My mom’s skepticism aside, depression and suicidal thoughts and actions among the elderly are not unusual. Suicide rates for people over age 65 are reportedly higher than the national average. I hate to know that anyone I care about is depressed: it’s an insidious, life-grabbing disease, and it takes a toll on every member of the family. But I particularly hate knowing elderly people are depressed. Age brings so many problems, it seems hideously unfair to add depression into the mix.
My mother has a number of good reasons to be depressed. She’s lives alone in a house that’s too big for her in a neighborhood that’s grows dicier by the day. She has chronic pain which has disabled her from doing so many of the things she loved to do (like painting rooms, cleaning out the garage, going shopping, gardening.) Her close friends and family members have been disappearing from her life in rapid succession, and there are only a couple left; this particular lady was the last one with whom she ever had any real physical contact. By today’s standard depression assessments, she is a prime candidate.
Despite all that, she has a fighting spirit which she swears comes from her paternal grandmother, “Sudey” Bland, whose dash of Cherokee blood is my mother’s explanation for her own stubbornness, sixth sense, and unorthodox ideas about modern medicine. “If you leave well enough alone,” she maintains, “most things that go wrong with you will clear up on their own. And if they don’t and you die - well, we all have to go sometime.” She’s lived 88 mostly healthy years on that philosophy, so it’s hard to argue with her.
Pragmatic as she is, I know she worries a great deal about what lies ahead for her.
Of course, I worry about it too. I wonder daily (hourly!) if I’m doing right by her. As fiercely independent as she is, as private and home loving a person, it’s important to me that I help her stay that way as long as humanly possibly, even though her living situation is dangerous in a lot of ways. She is sound of mind, if not body; I do not feel justified influencing her decisions about how to live the last years of her life. There are others I know who would see it differently, would see it as my duty to take charge and put her into a safer situation such as a group or assisted living facility.

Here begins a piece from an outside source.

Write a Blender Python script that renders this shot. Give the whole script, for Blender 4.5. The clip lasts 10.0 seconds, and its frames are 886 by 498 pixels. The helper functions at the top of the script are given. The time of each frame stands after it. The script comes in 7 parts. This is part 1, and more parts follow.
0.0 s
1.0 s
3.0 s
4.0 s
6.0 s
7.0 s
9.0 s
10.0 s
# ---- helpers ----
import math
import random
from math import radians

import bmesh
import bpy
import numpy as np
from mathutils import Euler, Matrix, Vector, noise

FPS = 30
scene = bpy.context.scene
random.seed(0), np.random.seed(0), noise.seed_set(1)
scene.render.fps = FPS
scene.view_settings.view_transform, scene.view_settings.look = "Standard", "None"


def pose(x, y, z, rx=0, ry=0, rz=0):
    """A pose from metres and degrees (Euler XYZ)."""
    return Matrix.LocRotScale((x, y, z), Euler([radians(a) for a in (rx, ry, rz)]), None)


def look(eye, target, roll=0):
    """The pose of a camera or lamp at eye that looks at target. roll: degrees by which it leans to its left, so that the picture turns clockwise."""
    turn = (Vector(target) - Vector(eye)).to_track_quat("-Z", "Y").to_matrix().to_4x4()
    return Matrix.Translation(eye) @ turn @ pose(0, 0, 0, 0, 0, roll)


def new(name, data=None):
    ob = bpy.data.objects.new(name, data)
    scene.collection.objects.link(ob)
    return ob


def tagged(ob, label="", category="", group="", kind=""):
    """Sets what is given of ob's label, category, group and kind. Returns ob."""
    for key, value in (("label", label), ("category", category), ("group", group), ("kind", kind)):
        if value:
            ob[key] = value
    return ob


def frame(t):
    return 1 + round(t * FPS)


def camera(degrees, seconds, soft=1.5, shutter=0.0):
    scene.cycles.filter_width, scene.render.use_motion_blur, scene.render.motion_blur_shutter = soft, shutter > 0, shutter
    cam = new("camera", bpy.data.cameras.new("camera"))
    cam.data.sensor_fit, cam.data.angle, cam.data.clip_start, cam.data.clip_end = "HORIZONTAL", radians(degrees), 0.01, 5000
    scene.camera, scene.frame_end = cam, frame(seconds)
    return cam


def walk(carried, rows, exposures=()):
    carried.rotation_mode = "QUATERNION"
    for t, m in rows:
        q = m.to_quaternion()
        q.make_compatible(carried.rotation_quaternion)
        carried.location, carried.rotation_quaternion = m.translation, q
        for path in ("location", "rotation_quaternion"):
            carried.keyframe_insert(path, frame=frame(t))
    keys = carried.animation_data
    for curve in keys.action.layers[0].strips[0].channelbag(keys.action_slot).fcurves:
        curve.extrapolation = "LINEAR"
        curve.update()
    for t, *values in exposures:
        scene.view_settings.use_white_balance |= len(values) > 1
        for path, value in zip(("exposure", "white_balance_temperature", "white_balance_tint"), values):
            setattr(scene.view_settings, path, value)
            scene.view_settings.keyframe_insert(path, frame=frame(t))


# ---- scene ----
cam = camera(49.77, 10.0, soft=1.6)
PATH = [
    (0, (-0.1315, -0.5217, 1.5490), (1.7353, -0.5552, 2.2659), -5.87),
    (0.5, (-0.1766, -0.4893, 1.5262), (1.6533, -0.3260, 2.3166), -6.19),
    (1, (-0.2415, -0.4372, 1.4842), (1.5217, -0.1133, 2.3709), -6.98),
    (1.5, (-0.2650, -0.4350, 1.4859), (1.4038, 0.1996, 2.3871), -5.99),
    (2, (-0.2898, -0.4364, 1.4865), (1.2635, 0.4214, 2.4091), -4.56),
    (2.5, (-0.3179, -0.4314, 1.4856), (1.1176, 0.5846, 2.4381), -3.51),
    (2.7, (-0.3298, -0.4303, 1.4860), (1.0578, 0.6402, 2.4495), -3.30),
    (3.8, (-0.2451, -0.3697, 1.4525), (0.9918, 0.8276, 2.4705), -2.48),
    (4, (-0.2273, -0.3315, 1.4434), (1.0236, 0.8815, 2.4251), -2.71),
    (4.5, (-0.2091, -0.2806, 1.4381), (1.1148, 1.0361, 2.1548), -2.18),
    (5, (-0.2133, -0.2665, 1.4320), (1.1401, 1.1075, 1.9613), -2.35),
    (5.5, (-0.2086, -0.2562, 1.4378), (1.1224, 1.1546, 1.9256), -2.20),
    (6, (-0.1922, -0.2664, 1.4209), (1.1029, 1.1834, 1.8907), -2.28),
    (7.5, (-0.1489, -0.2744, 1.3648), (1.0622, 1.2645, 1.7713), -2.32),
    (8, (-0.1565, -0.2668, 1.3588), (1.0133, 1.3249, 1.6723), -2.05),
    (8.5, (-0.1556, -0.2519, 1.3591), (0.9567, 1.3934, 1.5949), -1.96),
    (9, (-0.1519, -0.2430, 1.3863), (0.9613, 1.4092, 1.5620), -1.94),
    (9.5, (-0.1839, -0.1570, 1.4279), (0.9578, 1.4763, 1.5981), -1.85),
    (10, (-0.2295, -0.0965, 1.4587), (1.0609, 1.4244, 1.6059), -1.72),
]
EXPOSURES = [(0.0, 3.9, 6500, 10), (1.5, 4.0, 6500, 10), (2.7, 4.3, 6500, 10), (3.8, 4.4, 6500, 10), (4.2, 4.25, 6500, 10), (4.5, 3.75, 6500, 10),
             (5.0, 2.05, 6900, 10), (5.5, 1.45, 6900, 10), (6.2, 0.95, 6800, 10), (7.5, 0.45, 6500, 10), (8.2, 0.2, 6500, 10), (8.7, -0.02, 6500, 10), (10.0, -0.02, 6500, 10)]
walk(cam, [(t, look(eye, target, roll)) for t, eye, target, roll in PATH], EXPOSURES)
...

But in my heart, I would as soon give her a cyanide pill. To leave her home, to live amongst strangers, to follow arbitrary timetables and schedules would be, for her, a fate worse than death. And though it may come to that of dire necessity, she is holding out as long as she can.
“You never quite become your mother’s mother, not as long as your mother is at all cognizant,” says author and journalist Jane Gross, one of the gurus I’ve been following. “Part of the trick of it all is learning to take over just enough without humiliating them.” That is a fine line all of us who are caregivers must walk.

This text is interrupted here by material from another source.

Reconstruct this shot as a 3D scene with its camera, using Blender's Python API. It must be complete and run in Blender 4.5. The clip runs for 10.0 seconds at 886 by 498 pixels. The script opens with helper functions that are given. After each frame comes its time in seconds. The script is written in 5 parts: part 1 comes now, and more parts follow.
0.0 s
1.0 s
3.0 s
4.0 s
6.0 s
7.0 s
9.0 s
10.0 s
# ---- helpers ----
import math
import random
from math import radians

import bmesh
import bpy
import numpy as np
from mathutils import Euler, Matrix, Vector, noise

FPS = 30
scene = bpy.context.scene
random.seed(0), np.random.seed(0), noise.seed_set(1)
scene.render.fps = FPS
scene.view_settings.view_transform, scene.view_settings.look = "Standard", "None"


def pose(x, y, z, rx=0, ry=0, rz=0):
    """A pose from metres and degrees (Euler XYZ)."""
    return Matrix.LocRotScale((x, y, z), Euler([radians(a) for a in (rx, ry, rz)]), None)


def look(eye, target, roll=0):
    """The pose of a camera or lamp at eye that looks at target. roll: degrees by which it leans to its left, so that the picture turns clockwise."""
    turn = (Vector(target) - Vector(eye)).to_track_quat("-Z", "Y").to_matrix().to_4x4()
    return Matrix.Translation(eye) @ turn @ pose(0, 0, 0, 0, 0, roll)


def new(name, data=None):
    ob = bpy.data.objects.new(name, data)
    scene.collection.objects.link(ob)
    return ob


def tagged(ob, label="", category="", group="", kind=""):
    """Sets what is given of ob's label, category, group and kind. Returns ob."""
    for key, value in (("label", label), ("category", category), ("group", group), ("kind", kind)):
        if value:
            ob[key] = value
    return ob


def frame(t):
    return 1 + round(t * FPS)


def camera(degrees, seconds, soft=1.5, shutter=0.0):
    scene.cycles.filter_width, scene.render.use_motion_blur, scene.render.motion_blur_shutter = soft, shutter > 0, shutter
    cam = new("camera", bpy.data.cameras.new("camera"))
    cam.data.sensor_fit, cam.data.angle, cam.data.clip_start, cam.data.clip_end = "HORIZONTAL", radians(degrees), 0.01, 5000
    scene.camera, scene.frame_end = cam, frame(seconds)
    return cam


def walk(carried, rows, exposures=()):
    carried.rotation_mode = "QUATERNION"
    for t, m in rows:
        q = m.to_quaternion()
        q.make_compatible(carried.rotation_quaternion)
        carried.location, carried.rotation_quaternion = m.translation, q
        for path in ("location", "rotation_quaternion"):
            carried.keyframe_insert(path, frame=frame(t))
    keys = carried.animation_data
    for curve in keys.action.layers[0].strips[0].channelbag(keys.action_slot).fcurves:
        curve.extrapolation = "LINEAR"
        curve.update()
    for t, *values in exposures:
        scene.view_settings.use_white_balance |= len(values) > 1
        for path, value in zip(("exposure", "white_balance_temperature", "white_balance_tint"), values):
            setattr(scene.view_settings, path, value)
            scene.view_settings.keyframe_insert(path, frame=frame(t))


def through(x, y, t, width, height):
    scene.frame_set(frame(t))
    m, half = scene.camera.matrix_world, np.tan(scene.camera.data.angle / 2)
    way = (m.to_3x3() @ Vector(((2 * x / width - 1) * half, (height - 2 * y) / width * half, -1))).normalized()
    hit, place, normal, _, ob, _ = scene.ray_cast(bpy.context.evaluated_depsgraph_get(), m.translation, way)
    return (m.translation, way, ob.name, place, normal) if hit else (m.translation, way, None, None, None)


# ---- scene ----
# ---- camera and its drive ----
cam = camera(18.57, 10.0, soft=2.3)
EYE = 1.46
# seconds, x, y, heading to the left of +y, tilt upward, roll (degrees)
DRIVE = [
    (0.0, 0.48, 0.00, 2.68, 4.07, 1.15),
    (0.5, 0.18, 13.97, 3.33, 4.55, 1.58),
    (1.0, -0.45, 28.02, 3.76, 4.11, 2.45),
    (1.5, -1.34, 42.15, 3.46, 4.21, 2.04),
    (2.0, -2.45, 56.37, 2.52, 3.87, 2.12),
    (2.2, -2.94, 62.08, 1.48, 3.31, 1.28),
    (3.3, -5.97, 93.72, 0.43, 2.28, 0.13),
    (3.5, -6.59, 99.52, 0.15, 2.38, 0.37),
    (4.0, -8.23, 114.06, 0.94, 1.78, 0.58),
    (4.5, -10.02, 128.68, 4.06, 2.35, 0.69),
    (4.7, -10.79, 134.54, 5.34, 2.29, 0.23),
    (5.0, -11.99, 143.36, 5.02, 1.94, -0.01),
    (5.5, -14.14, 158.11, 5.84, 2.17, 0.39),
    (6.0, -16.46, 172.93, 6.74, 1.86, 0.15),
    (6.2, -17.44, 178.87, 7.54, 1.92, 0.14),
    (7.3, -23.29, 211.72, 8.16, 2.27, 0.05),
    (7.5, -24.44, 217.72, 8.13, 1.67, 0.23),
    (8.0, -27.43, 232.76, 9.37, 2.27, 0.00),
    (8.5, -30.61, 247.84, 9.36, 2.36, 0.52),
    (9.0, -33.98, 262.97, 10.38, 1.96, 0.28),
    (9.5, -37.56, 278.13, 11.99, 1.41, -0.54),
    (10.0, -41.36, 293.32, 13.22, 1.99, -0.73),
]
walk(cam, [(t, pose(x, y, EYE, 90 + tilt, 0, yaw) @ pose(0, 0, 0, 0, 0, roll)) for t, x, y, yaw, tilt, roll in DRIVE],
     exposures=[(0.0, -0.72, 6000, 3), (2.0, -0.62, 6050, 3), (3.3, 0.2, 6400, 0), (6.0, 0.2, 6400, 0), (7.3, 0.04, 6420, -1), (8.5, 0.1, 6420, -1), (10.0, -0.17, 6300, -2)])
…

Thankfully my mother has not succumbed to age-related depression, even though she admits to having days when she’d prefer to stay in bed all day with the covers pulled over her head. “But I know I have to keep going,” she says. “I’ve seen what happens when you just give up, and it’s not pretty."
So she gets up, makes some chicken soup or spaghetti sauce to send to her friend's husband, worried that he’s not eating properly while his wife is in the hospital. “I guess I’m pretty proud of myself,” she says to me sometimes. “I do okay most days, considering everything."
Every Wednesday, I’m thankful for another one of those days when she’s doing okay. I just hope there are a lot more of them.